The CNN Article details Google's plans to do a stock sale of upto 5.3 million shares raising 2.1 billion dollars at current prices.
Companies sell stock primarily if they are over values. Companies use stock as a currency to make deals when the stock is over valued. Warren Buffett used Berkshire stock instead of money to buy General Re as he though the Berkshire stock was over valued. In Google's case, not only does the company think the stock is over valued, the company leadership also seems to think the stock price will decline further in the coming couple of years.
The competition is definitely going to heat up in the second half of this year and next year.
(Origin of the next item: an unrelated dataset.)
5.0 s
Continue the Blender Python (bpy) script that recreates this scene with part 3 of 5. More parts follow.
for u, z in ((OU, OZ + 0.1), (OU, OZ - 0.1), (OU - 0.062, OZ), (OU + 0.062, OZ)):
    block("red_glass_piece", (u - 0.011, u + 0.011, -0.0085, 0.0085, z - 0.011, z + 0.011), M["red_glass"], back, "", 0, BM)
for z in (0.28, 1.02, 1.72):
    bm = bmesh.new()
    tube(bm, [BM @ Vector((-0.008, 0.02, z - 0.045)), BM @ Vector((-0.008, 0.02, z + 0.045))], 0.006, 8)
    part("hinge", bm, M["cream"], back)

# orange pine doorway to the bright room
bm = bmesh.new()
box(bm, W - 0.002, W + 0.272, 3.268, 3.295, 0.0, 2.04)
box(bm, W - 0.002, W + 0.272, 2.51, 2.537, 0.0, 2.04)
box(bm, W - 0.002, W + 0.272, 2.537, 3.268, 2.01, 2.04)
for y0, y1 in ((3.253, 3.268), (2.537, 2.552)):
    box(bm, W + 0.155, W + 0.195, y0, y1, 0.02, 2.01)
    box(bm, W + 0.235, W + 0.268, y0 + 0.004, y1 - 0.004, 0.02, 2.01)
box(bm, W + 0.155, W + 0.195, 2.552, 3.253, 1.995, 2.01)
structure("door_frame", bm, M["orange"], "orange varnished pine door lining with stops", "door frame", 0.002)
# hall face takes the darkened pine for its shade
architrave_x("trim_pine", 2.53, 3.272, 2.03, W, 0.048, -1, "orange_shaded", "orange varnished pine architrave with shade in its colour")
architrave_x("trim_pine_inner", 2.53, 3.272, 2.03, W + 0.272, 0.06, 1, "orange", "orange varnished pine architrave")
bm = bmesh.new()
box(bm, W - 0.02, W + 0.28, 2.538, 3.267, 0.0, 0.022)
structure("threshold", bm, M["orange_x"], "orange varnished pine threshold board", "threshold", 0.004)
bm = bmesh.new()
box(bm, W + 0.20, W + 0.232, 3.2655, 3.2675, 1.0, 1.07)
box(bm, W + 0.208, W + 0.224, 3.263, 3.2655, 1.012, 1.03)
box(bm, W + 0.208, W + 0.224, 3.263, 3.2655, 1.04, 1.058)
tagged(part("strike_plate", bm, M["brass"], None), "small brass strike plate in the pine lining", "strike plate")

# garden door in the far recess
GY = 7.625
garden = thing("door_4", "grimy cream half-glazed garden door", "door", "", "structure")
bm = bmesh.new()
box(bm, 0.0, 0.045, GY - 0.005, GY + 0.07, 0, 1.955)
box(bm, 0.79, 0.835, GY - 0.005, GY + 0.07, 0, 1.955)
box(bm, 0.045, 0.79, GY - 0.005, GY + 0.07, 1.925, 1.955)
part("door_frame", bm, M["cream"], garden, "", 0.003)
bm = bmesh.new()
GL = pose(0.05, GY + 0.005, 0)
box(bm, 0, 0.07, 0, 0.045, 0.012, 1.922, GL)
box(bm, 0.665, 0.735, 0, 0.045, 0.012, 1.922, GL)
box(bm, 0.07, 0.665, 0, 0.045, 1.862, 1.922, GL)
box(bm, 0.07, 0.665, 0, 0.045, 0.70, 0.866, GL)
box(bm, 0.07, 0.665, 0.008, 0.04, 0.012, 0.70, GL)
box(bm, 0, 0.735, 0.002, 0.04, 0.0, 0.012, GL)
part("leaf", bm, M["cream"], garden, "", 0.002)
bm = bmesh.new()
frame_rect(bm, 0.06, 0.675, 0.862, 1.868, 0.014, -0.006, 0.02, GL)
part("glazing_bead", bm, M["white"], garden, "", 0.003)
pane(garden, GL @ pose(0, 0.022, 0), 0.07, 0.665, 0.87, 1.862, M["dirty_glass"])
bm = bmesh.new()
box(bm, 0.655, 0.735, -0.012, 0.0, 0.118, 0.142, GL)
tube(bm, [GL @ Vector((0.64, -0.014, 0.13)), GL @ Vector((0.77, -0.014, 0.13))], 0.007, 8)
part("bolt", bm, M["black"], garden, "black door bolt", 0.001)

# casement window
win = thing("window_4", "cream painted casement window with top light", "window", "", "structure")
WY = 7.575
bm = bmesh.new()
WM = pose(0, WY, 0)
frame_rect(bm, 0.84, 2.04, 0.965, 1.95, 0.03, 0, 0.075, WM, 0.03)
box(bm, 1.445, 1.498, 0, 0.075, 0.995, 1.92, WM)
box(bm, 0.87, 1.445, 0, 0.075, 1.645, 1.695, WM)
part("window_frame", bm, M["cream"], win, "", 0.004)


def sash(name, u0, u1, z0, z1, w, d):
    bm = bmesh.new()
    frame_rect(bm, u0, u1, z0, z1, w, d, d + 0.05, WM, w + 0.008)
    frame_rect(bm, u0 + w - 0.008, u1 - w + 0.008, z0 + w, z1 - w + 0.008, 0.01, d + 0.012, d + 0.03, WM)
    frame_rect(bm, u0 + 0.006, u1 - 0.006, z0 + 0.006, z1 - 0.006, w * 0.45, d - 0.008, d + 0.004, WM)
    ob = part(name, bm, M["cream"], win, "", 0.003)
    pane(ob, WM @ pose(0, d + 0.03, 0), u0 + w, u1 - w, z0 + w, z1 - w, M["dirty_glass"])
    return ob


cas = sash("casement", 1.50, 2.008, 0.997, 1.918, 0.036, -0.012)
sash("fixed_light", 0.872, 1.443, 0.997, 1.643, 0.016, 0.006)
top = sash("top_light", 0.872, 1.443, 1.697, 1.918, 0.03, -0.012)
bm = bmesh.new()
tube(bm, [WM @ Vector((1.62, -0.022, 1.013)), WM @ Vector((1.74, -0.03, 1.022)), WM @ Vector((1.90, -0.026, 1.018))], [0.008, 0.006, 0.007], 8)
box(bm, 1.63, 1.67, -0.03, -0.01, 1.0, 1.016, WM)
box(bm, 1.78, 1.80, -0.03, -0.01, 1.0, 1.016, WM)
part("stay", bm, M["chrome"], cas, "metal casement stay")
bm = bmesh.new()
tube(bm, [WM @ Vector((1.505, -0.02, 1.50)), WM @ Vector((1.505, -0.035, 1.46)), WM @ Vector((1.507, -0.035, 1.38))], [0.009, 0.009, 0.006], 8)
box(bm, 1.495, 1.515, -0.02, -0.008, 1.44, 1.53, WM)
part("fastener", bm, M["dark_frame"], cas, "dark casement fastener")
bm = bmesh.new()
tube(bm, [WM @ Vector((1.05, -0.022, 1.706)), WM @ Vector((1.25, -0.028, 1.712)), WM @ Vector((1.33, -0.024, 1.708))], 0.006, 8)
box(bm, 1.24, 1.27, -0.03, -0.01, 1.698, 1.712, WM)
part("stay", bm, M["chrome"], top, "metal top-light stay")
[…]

In the prior article we discussed Google and Yahoo and found that a price of $340=00 provided a rough upside comparable to investing in U.S treasuries for the next two years. Given that the sale of 5.3 million shares will dilute the shares by about 2%, the target price in 2008 falls to 372 dollars.
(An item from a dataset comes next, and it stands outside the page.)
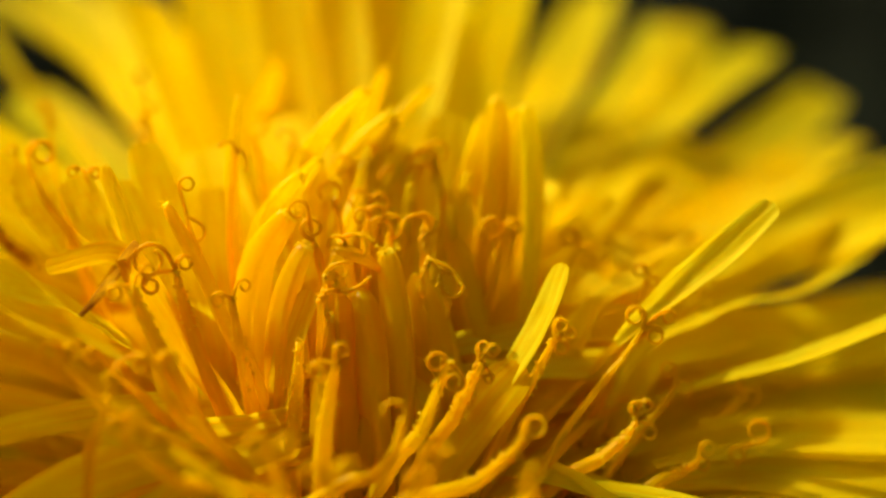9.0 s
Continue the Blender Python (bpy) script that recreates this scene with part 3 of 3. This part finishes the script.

In the previous segment we talked about the possible down side to Google stock. This included competitive pressures as well as stock dilution. In after hours trading, the stock was selling for $382=00. While stock price tends to overshoot in after hours trading, I believe this is a good opportunity for people that bought the stock in the 280-330 range to unload some of this stock and do some profit taking. A return of 9.725% can be achieved by investing the profits in treasury bonds with zero risk. As our analysis shows, there is little upside to Google at current prices. While the stock will likely continue to be volatile with more gyrations in the upcoming months.